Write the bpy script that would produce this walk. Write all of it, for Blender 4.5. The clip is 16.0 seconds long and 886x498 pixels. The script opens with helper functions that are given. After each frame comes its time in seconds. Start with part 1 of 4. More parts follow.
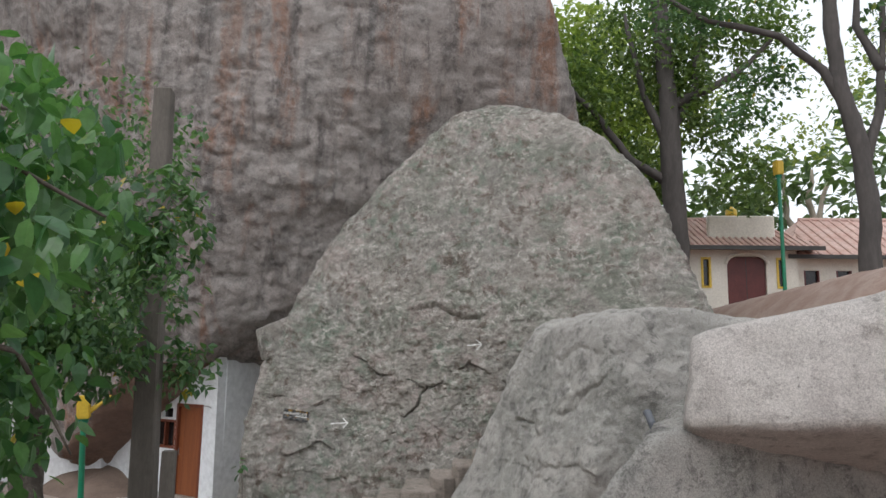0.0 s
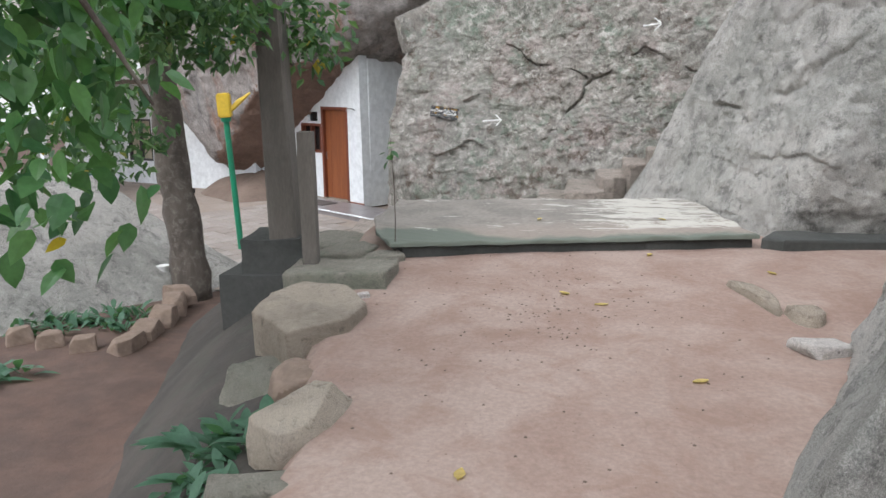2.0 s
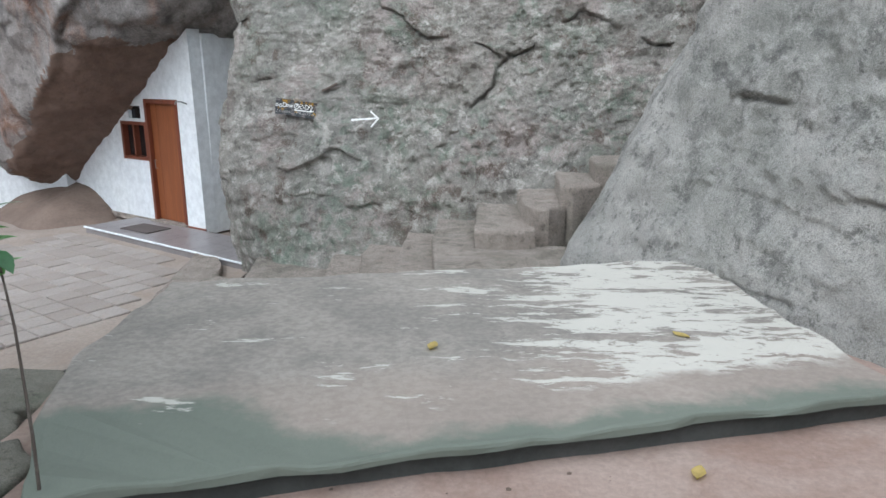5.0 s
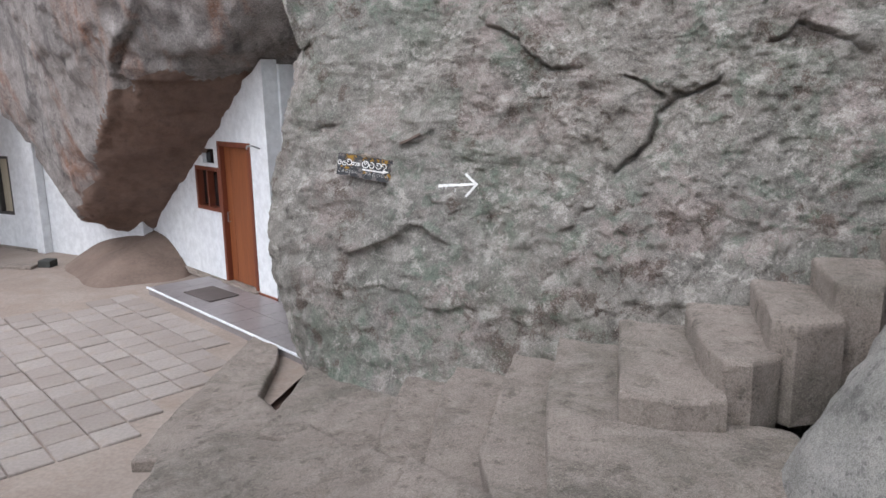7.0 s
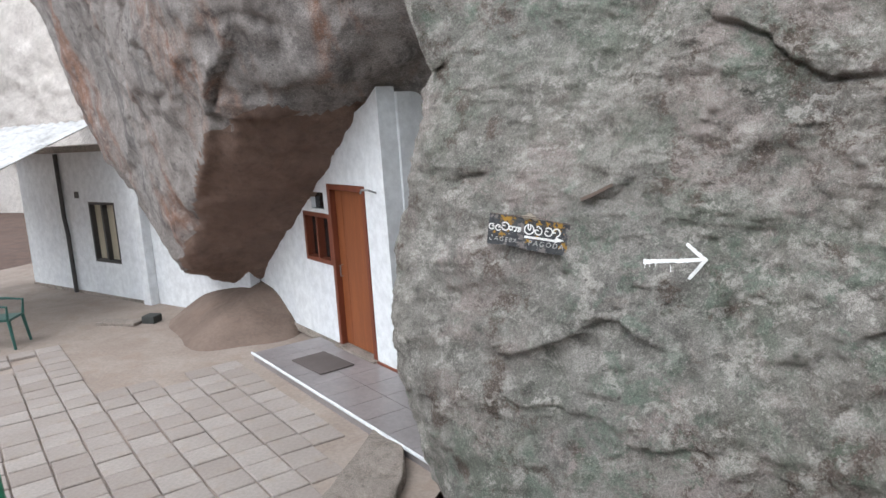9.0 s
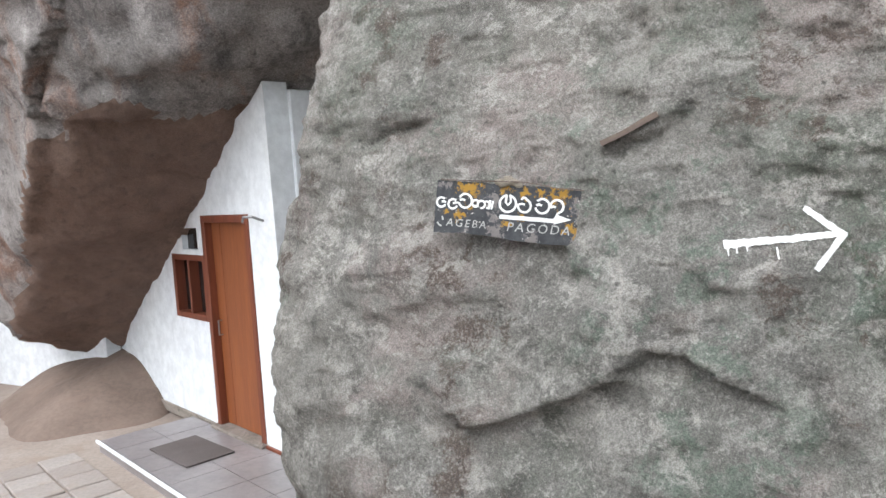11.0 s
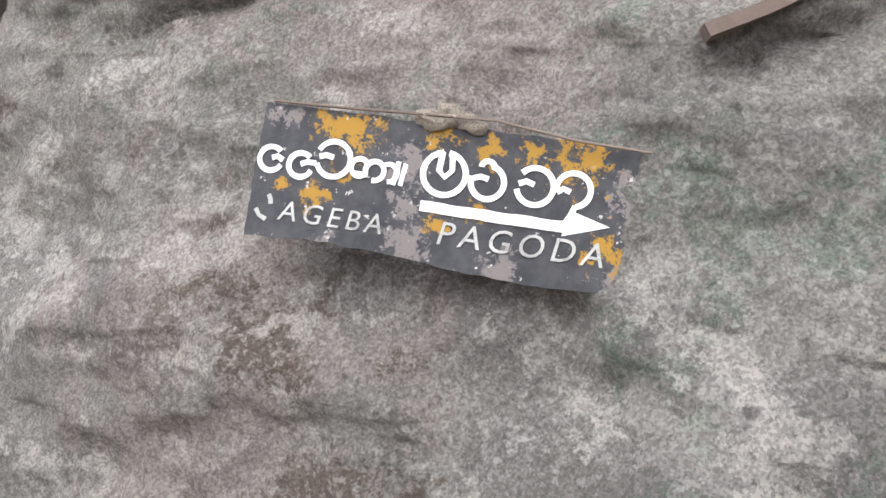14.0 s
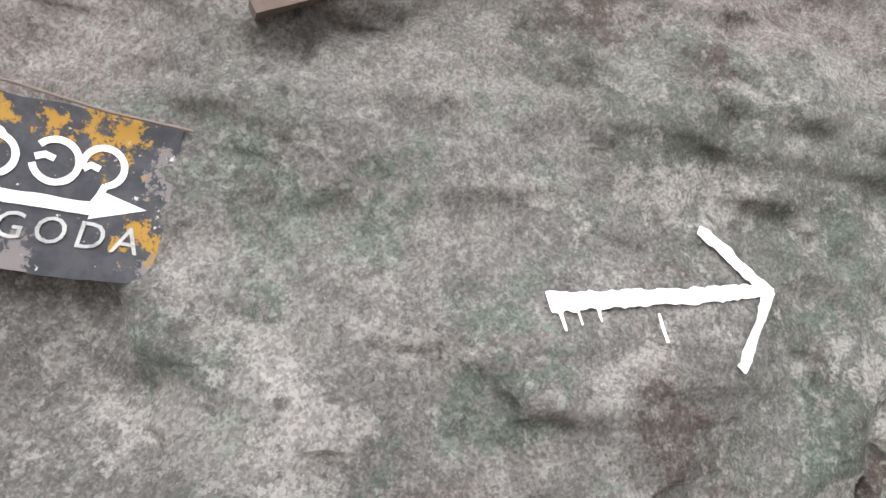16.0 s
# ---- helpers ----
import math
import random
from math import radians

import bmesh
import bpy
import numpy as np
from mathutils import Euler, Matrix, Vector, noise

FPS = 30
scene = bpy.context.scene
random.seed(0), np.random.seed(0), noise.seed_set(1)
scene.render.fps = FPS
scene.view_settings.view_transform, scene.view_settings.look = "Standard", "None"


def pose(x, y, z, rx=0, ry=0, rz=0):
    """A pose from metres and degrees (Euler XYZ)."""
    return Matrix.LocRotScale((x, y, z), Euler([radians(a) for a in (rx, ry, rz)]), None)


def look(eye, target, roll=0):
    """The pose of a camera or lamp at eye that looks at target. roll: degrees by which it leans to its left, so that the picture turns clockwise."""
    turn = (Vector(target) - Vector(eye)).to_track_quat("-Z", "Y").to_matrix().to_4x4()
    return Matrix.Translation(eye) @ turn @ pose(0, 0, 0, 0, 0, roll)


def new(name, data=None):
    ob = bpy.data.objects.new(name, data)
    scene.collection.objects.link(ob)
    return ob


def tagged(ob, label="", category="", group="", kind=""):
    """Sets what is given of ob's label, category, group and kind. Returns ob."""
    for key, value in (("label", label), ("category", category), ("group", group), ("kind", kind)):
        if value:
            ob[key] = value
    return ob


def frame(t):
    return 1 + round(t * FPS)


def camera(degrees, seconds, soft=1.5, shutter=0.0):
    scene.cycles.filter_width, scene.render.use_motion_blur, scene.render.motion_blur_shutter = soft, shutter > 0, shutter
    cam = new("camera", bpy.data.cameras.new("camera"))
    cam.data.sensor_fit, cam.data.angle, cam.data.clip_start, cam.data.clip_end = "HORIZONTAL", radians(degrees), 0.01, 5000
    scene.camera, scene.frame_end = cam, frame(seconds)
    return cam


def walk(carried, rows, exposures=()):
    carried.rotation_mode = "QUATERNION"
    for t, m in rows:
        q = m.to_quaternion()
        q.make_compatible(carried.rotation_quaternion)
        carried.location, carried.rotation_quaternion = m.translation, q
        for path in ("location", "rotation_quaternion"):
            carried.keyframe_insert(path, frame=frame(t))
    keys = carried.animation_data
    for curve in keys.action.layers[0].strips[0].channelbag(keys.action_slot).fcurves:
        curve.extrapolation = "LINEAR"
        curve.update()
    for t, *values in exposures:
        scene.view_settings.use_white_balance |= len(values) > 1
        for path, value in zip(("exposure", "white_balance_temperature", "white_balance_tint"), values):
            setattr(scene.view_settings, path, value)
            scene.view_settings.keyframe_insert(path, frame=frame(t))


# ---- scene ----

Given instruction: The material above holds pictures; copy everything else in it exactly.

Correct output:
Write the bpy script that would produce this walk. Write all of it, for Blender 4.5. The clip is 16.0 seconds long and 886x498 pixels. The script opens with helper functions that are given. After each frame comes its time in seconds. Start with part 1 of 4. More parts follow.
0.0 s
2.0 s
5.0 s
7.0 s
9.0 s
11.0 s
14.0 s
16.0 s
# ---- helpers ----
import math
import random
from math import radians

import bmesh
import bpy
import numpy as np
from mathutils import Euler, Matrix, Vector, noise

FPS = 30
scene = bpy.context.scene
random.seed(0), np.random.seed(0), noise.seed_set(1)
scene.render.fps = FPS
scene.view_settings.view_transform, scene.view_settings.look = "Standard", "None"


def pose(x, y, z, rx=0, ry=0, rz=0):
    """A pose from metres and degrees (Euler XYZ)."""
    return Matrix.LocRotScale((x, y, z), Euler([radians(a) for a in (rx, ry, rz)]), None)


def look(eye, target, roll=0):
    """The pose of a camera or lamp at eye that looks at target. roll: degrees by which it leans to its left, so that the picture turns clockwise."""
    turn = (Vector(target) - Vector(eye)).to_track_quat("-Z", "Y").to_matrix().to_4x4()
    return Matrix.Translation(eye) @ turn @ pose(0, 0, 0, 0, 0, roll)


def new(name, data=None):
    ob = bpy.data.objects.new(name, data)
    scene.collection.objects.link(ob)
    return ob


def tagged(ob, label="", category="", group="", kind=""):
    """Sets what is given of ob's label, category, group and kind. Returns ob."""
    for key, value in (("label", label), ("category", category), ("group", group), ("kind", kind)):
        if value:
            ob[key] = value
    return ob


def frame(t):
    return 1 + round(t * FPS)


def camera(degrees, seconds, soft=1.5, shutter=0.0):
    scene.cycles.filter_width, scene.render.use_motion_blur, scene.render.motion_blur_shutter = soft, shutter > 0, shutter
    cam = new("camera", bpy.data.cameras.new("camera"))
    cam.data.sensor_fit, cam.data.angle, cam.data.clip_start, cam.data.clip_end = "HORIZONTAL", radians(degrees), 0.01, 5000
    scene.camera, scene.frame_end = cam, frame(seconds)
    return cam


def walk(carried, rows, exposures=()):
    carried.rotation_mode = "QUATERNION"
    for t, m in rows:
        q = m.to_quaternion()
        q.make_compatible(carried.rotation_quaternion)
        carried.location, carried.rotation_quaternion = m.translation, q
        for path in ("location", "rotation_quaternion"):
            carried.keyframe_insert(path, frame=frame(t))
    keys = carried.animation_data
    for curve in keys.action.layers[0].strips[0].channelbag(keys.action_slot).fcurves:
        curve.extrapolation = "LINEAR"
        curve.update()
    for t, *values in exposures:
        scene.view_settings.use_white_balance |= len(values) > 1
        for path, value in zip(("exposure", "white_balance_temperature", "white_balance_tint"), values):
            setattr(scene.view_settings, path, value)
            scene.view_settings.keyframe_insert(path, frame=frame(t))


# ---- scene ----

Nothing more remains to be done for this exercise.